Vector search optimization
See the Vector search guide for details on HNSW vs flat search performance tuning.
Recommended configurations
// FaceNet
FaceNet(
context = context,
useGpu = true,
useXNNPack = false,
)
// Spoof detection
FaceSpoofDetector(
context = context,
useGpu = false,
useXNNPack = true,
useNNAPI = true,
)
Balanced (mid-range devices)
// FaceNet (default)
FaceNet(
context = context,
useGpu = true,
useXNNPack = true,
)
// Spoof detection (default)
FaceSpoofDetector(
context = context,
useGpu = false,
useXNNPack = false,
useNNAPI = false,
)
Battery optimized (low-end devices)
// FaceNet
FaceNet(
context = context,
useGpu = false,
useXNNPack = true,
)
// Modify in FaceNet.kt
numThreads = 2 // Reduce thread count
// Spoof detection
FaceSpoofDetector(
context = context,
useGpu = false,
useXNNPack = false,
useNNAPI = false,
)
// Modify in FaceSpoofDetector.kt
numThreads = 2 // Reduce thread count
Start with the balanced configuration and adjust based on your performance metrics and target devices.
Use Android Profiler to analyze performance:
- Open View > Tool Windows > Profiler in Android Studio
- Start a profiling session
- Monitor CPU, memory, and energy usage during face recognition
- Look for bottlenecks in model inference vs preprocessing
Common optimization pitfalls
Avoid these common mistakes:
- Enabling both GPU and XNNPACK (they conflict)
- Using too many threads (exceeds device CPU cores)
- Enabling GPU for small models (overhead exceeds benefit)
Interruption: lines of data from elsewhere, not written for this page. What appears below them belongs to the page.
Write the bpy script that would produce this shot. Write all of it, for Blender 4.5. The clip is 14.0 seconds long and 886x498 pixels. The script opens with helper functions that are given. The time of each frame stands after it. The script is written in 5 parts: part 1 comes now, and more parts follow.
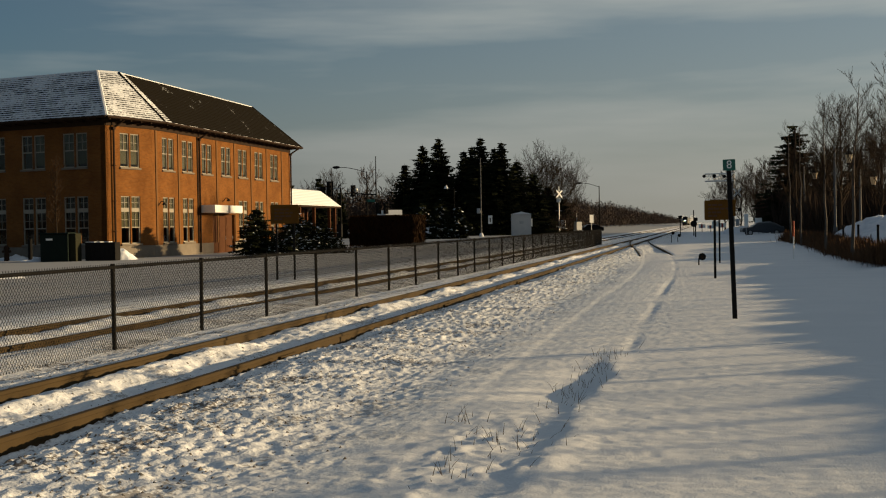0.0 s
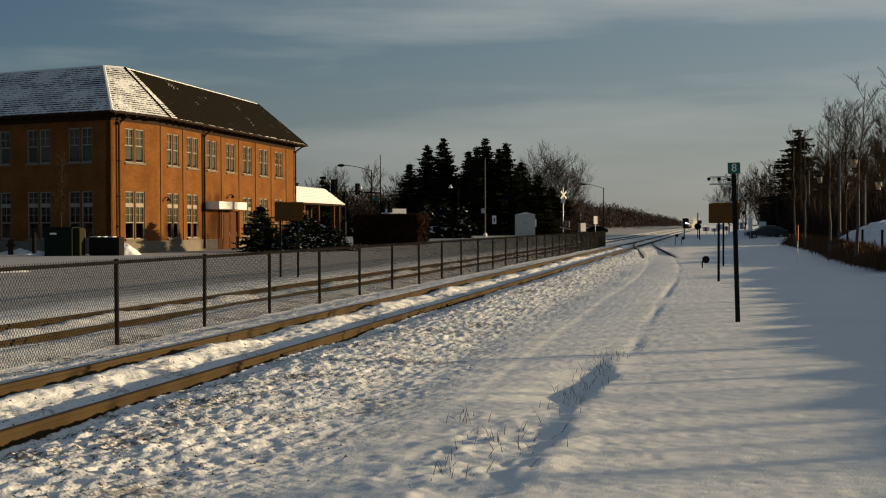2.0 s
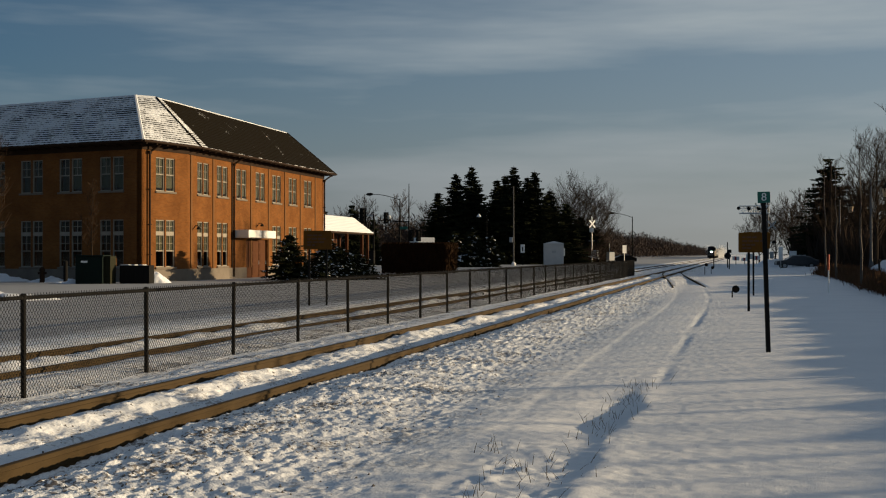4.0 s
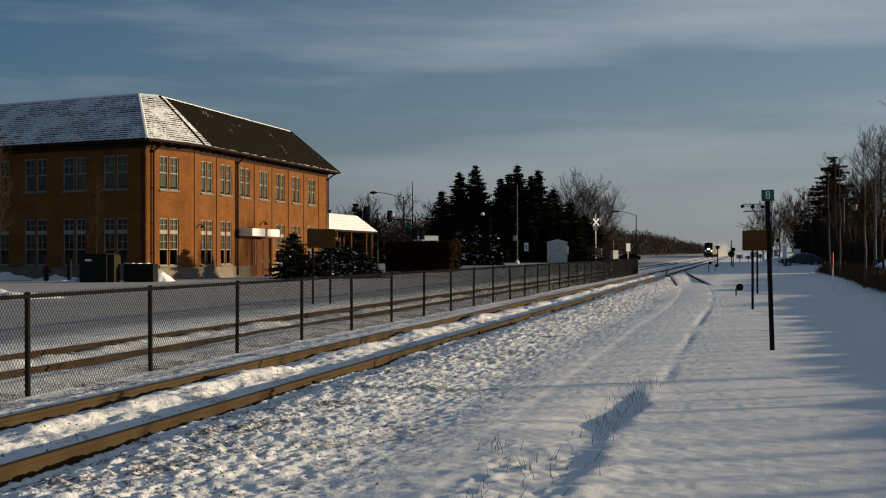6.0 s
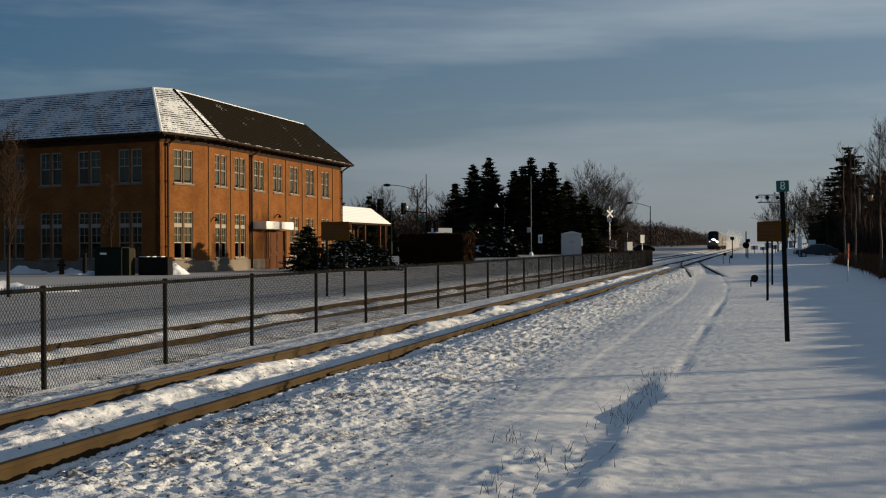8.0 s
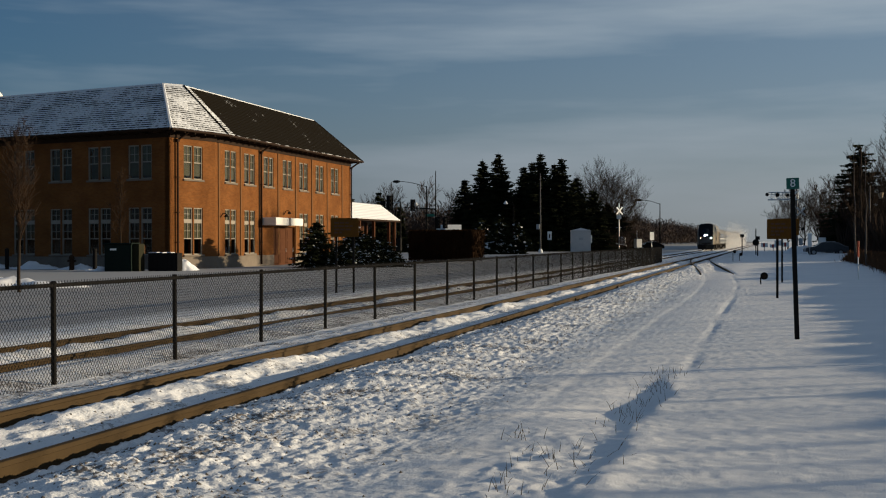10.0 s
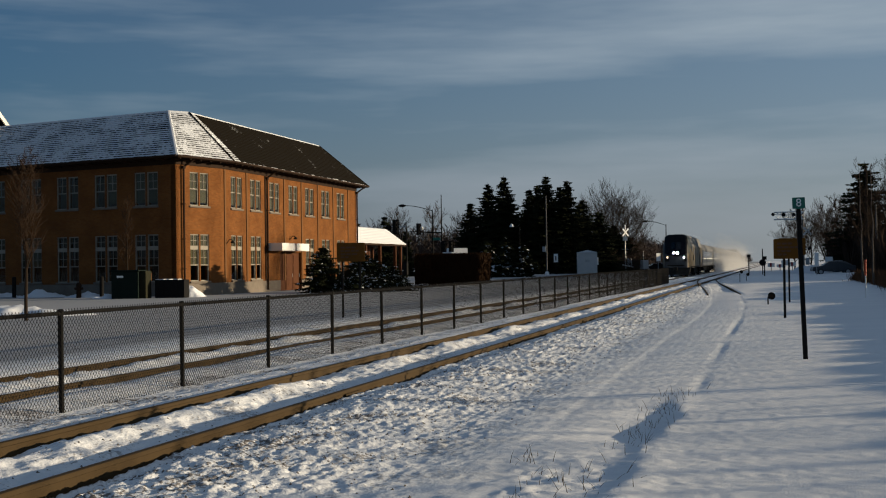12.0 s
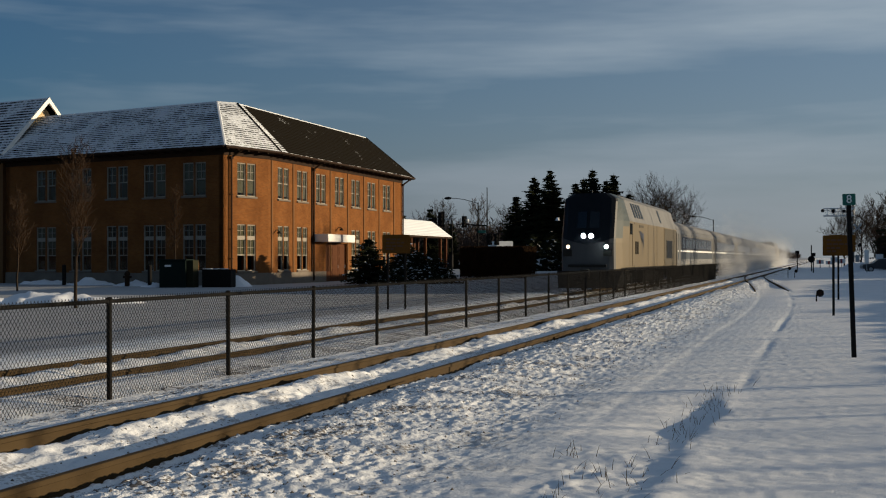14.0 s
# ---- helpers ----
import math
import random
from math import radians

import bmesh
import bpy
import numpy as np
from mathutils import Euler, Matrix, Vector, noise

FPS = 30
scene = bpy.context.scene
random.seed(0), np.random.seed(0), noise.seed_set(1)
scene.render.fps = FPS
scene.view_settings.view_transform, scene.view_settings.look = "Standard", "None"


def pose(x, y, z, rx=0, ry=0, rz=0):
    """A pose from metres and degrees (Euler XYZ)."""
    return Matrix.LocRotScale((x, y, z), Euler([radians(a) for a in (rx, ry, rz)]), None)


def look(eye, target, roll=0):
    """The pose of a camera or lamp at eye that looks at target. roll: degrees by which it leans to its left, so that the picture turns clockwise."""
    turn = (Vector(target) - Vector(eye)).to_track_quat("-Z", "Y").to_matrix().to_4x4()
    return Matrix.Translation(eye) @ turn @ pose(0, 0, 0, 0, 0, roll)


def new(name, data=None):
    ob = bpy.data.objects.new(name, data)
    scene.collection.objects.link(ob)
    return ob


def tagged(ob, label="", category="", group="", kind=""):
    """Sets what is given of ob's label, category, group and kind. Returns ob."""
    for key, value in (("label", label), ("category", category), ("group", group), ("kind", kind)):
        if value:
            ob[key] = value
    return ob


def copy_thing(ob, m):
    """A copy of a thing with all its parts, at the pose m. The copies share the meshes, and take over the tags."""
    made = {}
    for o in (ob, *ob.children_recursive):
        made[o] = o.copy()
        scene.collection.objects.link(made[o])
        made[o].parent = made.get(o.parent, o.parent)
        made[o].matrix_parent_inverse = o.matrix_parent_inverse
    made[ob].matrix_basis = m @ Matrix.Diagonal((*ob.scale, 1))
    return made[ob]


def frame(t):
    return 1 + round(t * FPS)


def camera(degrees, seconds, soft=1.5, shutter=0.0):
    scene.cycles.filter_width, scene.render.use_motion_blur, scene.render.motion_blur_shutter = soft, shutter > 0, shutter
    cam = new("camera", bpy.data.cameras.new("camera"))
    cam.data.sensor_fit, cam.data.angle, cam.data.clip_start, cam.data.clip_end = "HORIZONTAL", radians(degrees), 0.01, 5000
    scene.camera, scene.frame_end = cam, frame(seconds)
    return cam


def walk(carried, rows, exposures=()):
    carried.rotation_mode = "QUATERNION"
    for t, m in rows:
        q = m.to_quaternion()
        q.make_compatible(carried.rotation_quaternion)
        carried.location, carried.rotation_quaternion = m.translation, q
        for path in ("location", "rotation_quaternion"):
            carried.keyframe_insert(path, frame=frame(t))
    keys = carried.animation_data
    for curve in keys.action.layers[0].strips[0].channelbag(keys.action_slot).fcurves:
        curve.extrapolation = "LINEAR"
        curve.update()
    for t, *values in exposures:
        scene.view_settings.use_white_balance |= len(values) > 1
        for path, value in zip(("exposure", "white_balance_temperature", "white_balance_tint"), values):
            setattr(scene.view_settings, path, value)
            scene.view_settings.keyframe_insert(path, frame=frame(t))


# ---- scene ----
cam = camera(40.1, 14.0, soft=1.15)
EYE = (0.0, 0.0, 1.52)
# seconds, tilt from straight down, roll, yaw
ROWS = [
    (0.0, 88.924, 0.907, 12.196), (0.5, 89.154, 0.676, 12.360), (1.0, 88.937, 0.472, 12.445),
    (1.5, 89.022, 0.182, 12.388), (2.0, 88.897, 0.145, 12.379), (2.5, 89.067, 0.030, 12.315),
    (3.0, 88.934, 0.283, 12.295), (3.5, 89.545, -0.218, 13.022), (4.0, 90.259, 0.032, 13.717),
    (6.5, 90.129, 0.065, 13.897), (7.0, 90.090, 0.218, 13.693), (7.5, 90.145, 0.495, 14.101),
    (8.0, 89.814, 0.275, 14.544), (10.5, 89.671, 0.251, 15.107), (11.0, 89.944, 0.481, 15.219),
    (11.5, 89.939, 1.016, 14.189), (12.0, 90.773, 0.785, 15.279), (12.5, 90.492, 0.817, 15.476),
    (13.0, 90.246, 0.845, 15.717), (13.5, 90.415, 0.563, 16.720), (14.0, 90.442, 0.108, 17.410),
]
# the camera's own brightness and white balance drift: seconds, stops, kelvin, tint
EXPOSURES = [(0.0, 0.80, 6650, -2), (1.5, 0.80, 6500, -2), (2.5, 0.79, 6280, -2), (4.2, 0.76, 5900, 0), (6.5, 0.72, 5620, 0), (14.0, 0.69, 5420, 0)]
walk(cam, [(t, pose(*EYE, rx, ry, rz)) for t, rx, ry, rz in ROWS], EXPOSURES)

# ---- light ----
SUN_AZ, SUN_EL = 67.0, 8.5          # degrees from +y towards +x, and above the horizon
world = bpy.data.worlds.new("winter_sky")
scene.world = world
world.use_nodes = True
wn, wl = world.node_tree.nodes, world.node_tree.links
wn.clear()
w_out = wn.new("ShaderNodeOutputWorld")
w_bg = wn.new("ShaderNodeBackground")
w_sky = wn.new("ShaderNodeTexSky")
w_sky.sky_type = 'NISHITA'
w_sky.sun_disc = False
w_sky.sun_elevation, w_sky.sun_rotation = radians(SUN_EL), radians(SUN_AZ)
w_sky.altitude, w_sky.air_density, w_sky.dust_density, w_sky.ozone_density = 200, 1.0, 0.4, 3.0
w_co = wn.new("ShaderNodeTexCoord")
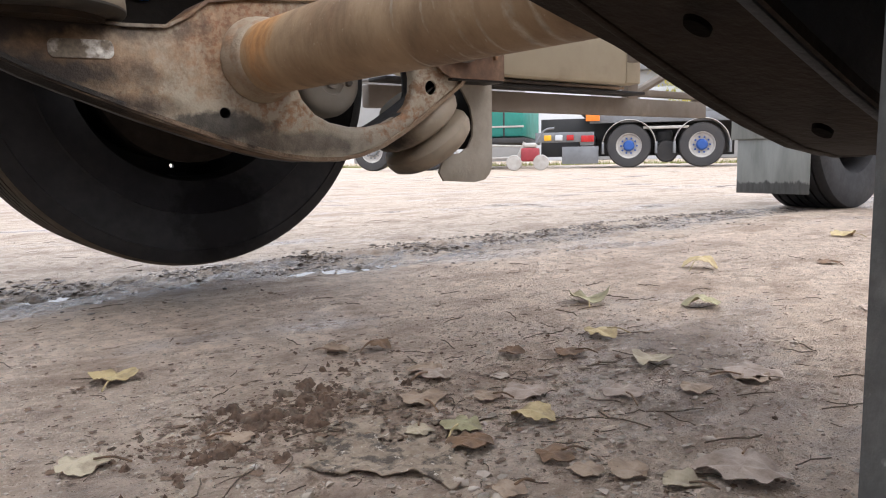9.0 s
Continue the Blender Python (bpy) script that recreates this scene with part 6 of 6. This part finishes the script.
for _ in range(1700):
    x, y = (rng.uniform(-1.4, 4.2), rng.uniform(-0.9, 2.6)) if rng.random() < 0.72 else (rng.gauss(1.4, 0.4), rng.gauss(-0.15, 0.22))
    a, ln = rng.uniform(-0.6, 0.6) if rng.random() < 0.7 else rng.uniform(0, 3.1), 0.005 + 0.075 * rng.random() ** 4
    spine, step = [Vector((x, y, 0))], ln / 4
    for _ in range(4):
        a += rng.gauss(0, 0.28)
        spine.append(spine[-1] + Vector((math.cos(a), math.sin(a), 0)) * step)
    for p in spine:
        p.z = ground_height(p.x, p.y) + 0.0006 + (0.003 * rng.random() if ln > 0.03 else 0)
    thick = rng.uniform(0.0003, 0.0006) + 0.008 * ln
    hose(spine, thick, 5, 1, bm, smooth=False)
    if ln > 0.03 and rng.random() < 0.4:
        fork = spine[2] + Vector((math.cos(a + 0.8), math.sin(a + 0.8), 0)) * ln * 0.3
        fork.z = ground_height(fork.x, fork.y) + 0.001
        hose([spine[2], spine[2].lerp(fork, 0.5), fork], thick * 0.7, 5, 1, bm, smooth=False)
me = bpy.data.meshes.new("twigs")
bm.to_mesh(me)
bm.free()
stuff("twigs", me, m_twig, "scattered thin dark twigs and leaf stalks", "twigs")

spots = [(rng.gauss(1.13, 0.085), rng.gauss(-0.03, 0.05), 0.001 + 0.0035 * rng.random() ** 3) for _ in range(500)] + [(rng.gauss(1.5, 0.28), rng.gauss(-0.1, 0.2), 0.001 + 0.003 * rng.random() ** 3) for _ in range(420)]
m_soil = mat("rotted_brown_soil", (0.165, 0.10, 0.062), (0.085, 0.054, 0.036), 70, 0.85, 0.0, 0.9, 190, (0.23, 0.18, 0.13), 0.40, 38, 0.08, (0.27, 0.16, 0.10), 130, 0.36)
stuff("soil_crumbs", lumps(spots, 12, 0.55, 1.5), m_soil, "rust-brown crumbs of soil and rotted leaves", "soil")


def heap(name, x0, x1, y0, y1, step, rise, material, label, category):
    """A low uneven heap on the dirt; rise(x, y) gives its height, below the dirt outside its ragged outline."""
    xs, ys = np.arange(x0, x1, step), np.arange(y0, y1, step)
    pts = [(x, y, ground_height(x, y) + rise(x, y)) for y in ys for x in xs]
    w = len(xs)
    me = bpy.data.meshes.new(name)
    me.from_pydata(pts, [], [(j * w + i, j * w + i + 1, (j + 1) * w + i + 1, (j + 1) * w + i) for j in range(len(ys) - 1) for i in range(w - 1)
                             if max(rise(xs[i], ys[j]), rise(xs[i + 1], ys[j + 1])) > -0.003])
    me.shade_smooth()
    stuff(name, me, material, label, category)


def soil_rise(x, y):
    u, v = (x - 1.14) * 0.9 + (y + 0.02) * 0.43, -(x - 1.14) * 0.43 + (y + 0.02) * 0.9
    d = math.hypot(u / 0.2, v / 0.09) + 0.9 * noise.noise((x * 16, y * 16, 3)) + 0.5 * noise.noise((x * 55, y * 55, 9))
    clump = noise.noise((x * 38, y * 38, 5)) + 0.8 * noise.noise((x * 85, y * 85, 8)) + 0.45 * noise.noise((x * 170, y * 170, 2)) + 0.75 * (0.22 - d)
    return max(-0.006, min(0.008, 0.020 * clump)) * (0.8 + 0.9 * abs(noise.noise((x * 90, y * 90, 4))))


heap("soil_heap", 0.90, 1.42, -0.24, 0.2, 0.0022, soil_rise, m_soil, "low crumbly heap of rotted brown leaves and soil", "soil")


# the trodden crust of grey leaf pulp, with a curled-up front edge
def crust():
    bm = bmesh.new()
    a, b, out = Vector((1.07, -0.185)), Vector((1.195, -0.325)), Vector((0.13, 0.165))
    nu, nv = 64, 60
    grid = []
    for j in range(nv + 1):
        v = j / nv
        row = []
        for i in range(nu + 1):
            u = i / nu
            shift = 0.09 * noise.noise((u * 4, 1.3, 2)) + 0.05 * noise.noise((u * 13, 4.1, 2))
            p = a.lerp(b, u * (1 - 0.25 * v) + 0.12 * v) + out * (v + shift * (1 - v))
            p.x += 0.006 * noise.noise((v * 9, u * 9, 1))
            curl = math.exp(-v / 0.07) * (0.001 + 0.007 * max(0.0, 0.3 + noise.noise((u * 6, 0.2, 7))))
            z = ground_height(p.x, p.y) + 0.0015 + curl + 0.004 * abs(noise.noise((p.x * 60, p.y * 60, 5))) + 0.003 * abs(noise.noise((p.x * 140, p.y * 140, 6)))
            row.append(bm.verts.new((p.x, p.y, z)))
        grid.append(row)
    for j in range(nv):
        for i in range(nu):
            u, v = i / nu, j / nv
            worn = 0.62 - v + 0.5 * noise.noise((u * 5, v * 4, 11)) + 0.35 * noise.noise((u * 16, v * 14, 12))
            rim = min(u, 1 - u) * 7 + 0.6 * noise.noise((u * 10, v * 10, 14))
            if worn > 0 and rim > 0.12:
                bm.faces.new((grid[j][i], grid[j][i + 1], grid[j + 1][i + 1], grid[j + 1][i]))
    for v in [v for v in bm.verts if not v.link_faces]:
        bm.verts.remove(v)
    thicken(bm, 0.0016)
    me = bpy.data.meshes.new("leaf_pulp")
    bm.to_mesh(me)
    bm.free()
    me.shade_smooth()
    return me


stuff("leaf_pulp", crust(), mat("grey_leaf_pulp", (0.37, 0.29, 0.21), (0.24, 0.18, 0.125), 70, 0.75, 0.0, 0.8, 130, (0.115, 0.09, 0.066), 0.45, 50, 0.06, (0.55, 0.48, 0.39), 120, 0.38), "trodden grey crust of leaf pulp with a curled edge", "leaf litter")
- Not testing on actual target devices (emulators don’t reflect real performance)
Further optimizations
For advanced users:
- Model quantization - Convert models to INT8 for faster inference and smaller size
- Resolution reduction - Process lower resolution camera frames
- Frame skipping - Run recognition every 2-3 frames instead of every frame
- Batching - Process multiple faces in a single inference call
These require modifying the source code beyond configuration changes.